Service delivery review hmmmmmmmmm. Aren't we in the midst of that in Windsor. Does that mean job cuts and outsourcing is next? And P3ing essential local services like water and electricity. Of course it does. The Enwin agenda item a few weeks ago at Council and the Tunnel deal were foreshadowing the inevitable.

It is going to be an all-out attack on civil servants. They have to be broken too just like the other unions. And we Canadians will be leading the world.

Politicians are really no different than the titans of industry. They screw up big-time and cost us all billions and the workers suffer. Is it right, is it wrong, you decide for yourself. Naturally, there are financial scavengers around to pick up the pieces to make a gross and obscene profit, again at a huge loss to taxpayers.

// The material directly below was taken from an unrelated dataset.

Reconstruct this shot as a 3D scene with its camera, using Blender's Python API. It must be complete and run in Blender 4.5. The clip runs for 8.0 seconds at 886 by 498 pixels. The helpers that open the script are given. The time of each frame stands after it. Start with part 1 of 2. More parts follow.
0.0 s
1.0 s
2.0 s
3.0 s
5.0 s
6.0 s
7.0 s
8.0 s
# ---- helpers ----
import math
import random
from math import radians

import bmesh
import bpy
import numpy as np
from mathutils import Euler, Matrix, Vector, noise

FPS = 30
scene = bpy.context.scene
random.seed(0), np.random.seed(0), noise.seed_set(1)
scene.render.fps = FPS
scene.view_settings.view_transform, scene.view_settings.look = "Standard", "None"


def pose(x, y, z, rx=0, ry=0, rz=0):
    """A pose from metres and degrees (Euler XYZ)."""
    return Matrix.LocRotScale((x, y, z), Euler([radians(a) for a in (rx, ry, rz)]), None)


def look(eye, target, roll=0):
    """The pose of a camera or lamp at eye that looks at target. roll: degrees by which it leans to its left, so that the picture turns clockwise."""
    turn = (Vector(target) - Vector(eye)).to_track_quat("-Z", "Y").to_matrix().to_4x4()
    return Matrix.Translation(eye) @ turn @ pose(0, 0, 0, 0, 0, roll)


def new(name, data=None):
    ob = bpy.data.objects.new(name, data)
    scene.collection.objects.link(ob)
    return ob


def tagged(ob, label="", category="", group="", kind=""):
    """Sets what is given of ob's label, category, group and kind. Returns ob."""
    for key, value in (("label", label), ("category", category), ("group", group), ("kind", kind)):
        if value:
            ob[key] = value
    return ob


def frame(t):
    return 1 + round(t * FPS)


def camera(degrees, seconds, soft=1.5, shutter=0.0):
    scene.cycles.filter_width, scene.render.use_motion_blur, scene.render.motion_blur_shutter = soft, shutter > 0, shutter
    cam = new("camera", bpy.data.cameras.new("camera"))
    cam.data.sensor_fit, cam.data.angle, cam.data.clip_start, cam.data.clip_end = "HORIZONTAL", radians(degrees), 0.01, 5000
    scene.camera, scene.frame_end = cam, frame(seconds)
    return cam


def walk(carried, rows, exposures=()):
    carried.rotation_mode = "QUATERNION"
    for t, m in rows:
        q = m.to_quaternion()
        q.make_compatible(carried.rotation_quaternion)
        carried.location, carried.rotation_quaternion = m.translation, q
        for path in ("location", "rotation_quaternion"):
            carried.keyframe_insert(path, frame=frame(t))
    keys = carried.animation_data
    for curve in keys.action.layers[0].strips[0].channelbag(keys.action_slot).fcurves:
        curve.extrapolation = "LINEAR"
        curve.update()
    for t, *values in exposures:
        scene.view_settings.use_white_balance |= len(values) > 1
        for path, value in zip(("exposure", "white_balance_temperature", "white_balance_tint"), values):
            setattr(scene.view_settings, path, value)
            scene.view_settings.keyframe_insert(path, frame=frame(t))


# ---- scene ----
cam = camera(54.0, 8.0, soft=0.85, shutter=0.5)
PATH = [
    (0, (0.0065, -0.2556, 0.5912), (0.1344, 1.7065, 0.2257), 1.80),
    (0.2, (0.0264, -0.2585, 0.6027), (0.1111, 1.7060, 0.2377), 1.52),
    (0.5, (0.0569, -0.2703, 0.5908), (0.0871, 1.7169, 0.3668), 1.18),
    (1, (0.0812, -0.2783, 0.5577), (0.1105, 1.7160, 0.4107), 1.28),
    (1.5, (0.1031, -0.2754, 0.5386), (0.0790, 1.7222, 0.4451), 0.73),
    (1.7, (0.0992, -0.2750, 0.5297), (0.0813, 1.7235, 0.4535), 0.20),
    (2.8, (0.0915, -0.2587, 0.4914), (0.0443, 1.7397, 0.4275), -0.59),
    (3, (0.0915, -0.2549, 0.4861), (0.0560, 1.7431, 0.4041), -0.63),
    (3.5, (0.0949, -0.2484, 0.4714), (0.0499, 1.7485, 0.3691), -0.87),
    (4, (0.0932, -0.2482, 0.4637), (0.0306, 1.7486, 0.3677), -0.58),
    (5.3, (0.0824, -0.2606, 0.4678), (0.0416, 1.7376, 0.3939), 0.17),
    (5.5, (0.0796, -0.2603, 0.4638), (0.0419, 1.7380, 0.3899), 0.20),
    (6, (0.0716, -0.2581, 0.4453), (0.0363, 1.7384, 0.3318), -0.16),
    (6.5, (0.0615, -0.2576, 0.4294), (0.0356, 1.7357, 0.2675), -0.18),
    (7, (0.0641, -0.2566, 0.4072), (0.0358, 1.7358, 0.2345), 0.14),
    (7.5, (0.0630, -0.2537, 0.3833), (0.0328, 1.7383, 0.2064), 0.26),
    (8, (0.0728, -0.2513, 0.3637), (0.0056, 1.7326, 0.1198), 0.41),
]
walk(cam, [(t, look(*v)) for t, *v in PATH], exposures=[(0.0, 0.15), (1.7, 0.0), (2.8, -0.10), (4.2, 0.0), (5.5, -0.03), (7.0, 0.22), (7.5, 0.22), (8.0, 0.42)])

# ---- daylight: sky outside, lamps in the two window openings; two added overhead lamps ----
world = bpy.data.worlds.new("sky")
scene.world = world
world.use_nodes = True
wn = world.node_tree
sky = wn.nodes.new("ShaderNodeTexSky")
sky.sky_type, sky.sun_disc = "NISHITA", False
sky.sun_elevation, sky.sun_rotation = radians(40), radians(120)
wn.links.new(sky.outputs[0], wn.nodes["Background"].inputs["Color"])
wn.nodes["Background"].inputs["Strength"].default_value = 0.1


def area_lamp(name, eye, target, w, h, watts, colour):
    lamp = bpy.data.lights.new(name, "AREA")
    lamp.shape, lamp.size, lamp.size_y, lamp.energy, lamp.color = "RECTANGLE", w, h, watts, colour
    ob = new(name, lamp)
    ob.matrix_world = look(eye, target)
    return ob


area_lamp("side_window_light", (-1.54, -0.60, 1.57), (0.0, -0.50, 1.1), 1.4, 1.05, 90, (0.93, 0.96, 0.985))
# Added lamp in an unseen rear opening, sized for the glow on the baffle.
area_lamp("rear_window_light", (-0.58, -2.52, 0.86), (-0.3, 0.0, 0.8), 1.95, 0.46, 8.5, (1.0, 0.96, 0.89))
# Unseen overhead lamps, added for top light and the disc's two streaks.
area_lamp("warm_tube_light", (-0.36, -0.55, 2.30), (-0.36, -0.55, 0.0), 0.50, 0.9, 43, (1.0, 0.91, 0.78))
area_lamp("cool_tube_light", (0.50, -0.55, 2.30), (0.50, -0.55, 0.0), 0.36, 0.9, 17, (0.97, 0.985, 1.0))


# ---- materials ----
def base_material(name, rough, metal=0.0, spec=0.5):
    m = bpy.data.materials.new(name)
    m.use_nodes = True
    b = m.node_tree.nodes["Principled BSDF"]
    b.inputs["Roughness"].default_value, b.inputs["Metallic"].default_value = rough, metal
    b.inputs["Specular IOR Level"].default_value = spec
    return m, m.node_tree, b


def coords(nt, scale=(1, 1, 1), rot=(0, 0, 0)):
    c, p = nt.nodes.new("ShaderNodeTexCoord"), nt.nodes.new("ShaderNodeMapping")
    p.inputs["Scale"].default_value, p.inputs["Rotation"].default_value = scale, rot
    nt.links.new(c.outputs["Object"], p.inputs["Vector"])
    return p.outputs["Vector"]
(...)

All I know is that CUPE Windsor fought the good fight even though their leaders, including their Ontario and Canadian ones made blunder after blunder. No one ever expected them to last this long.

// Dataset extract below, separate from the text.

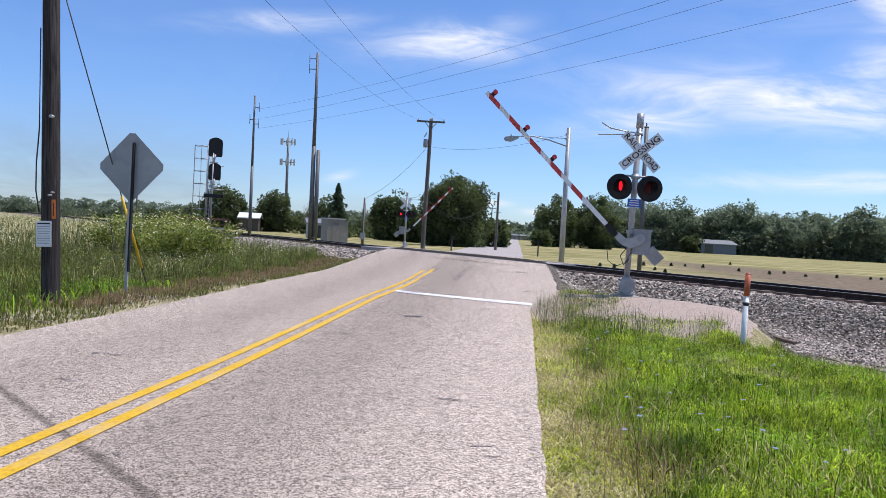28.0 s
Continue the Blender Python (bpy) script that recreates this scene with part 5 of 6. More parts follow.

Unless their union brothers and sisters world-wide support them with real money, then why do they need the continued losses, financially and emotionally! They cannot ever win.

As the song goes:

  • "You got to know when to hold em, know when to fold em,
    Know when to walk away and know when to run."

If Governments can now take over major banks world-wide and car companies even to the extent of the minute detail of honouring warranties, why public unions are a piece of cake. Forget about bargaining in good faith. It's NOT going to happen anywhere. There is another deeper agenda.

It's time to back off and fight another day. I am merely repeating what Senior has said and with which I agree:

  • "We had to make the necessary compromises to live to fight another day," he concluded.

    As difficult as it was -- Lewenza described it as "torturous" -- he knew when to fold 'em."

Of course, there is a way for CUPE to fight back and win but it will be very ugly. I do not know if CUPE members will be up to it. But if they want to know that, their leaders have my email address.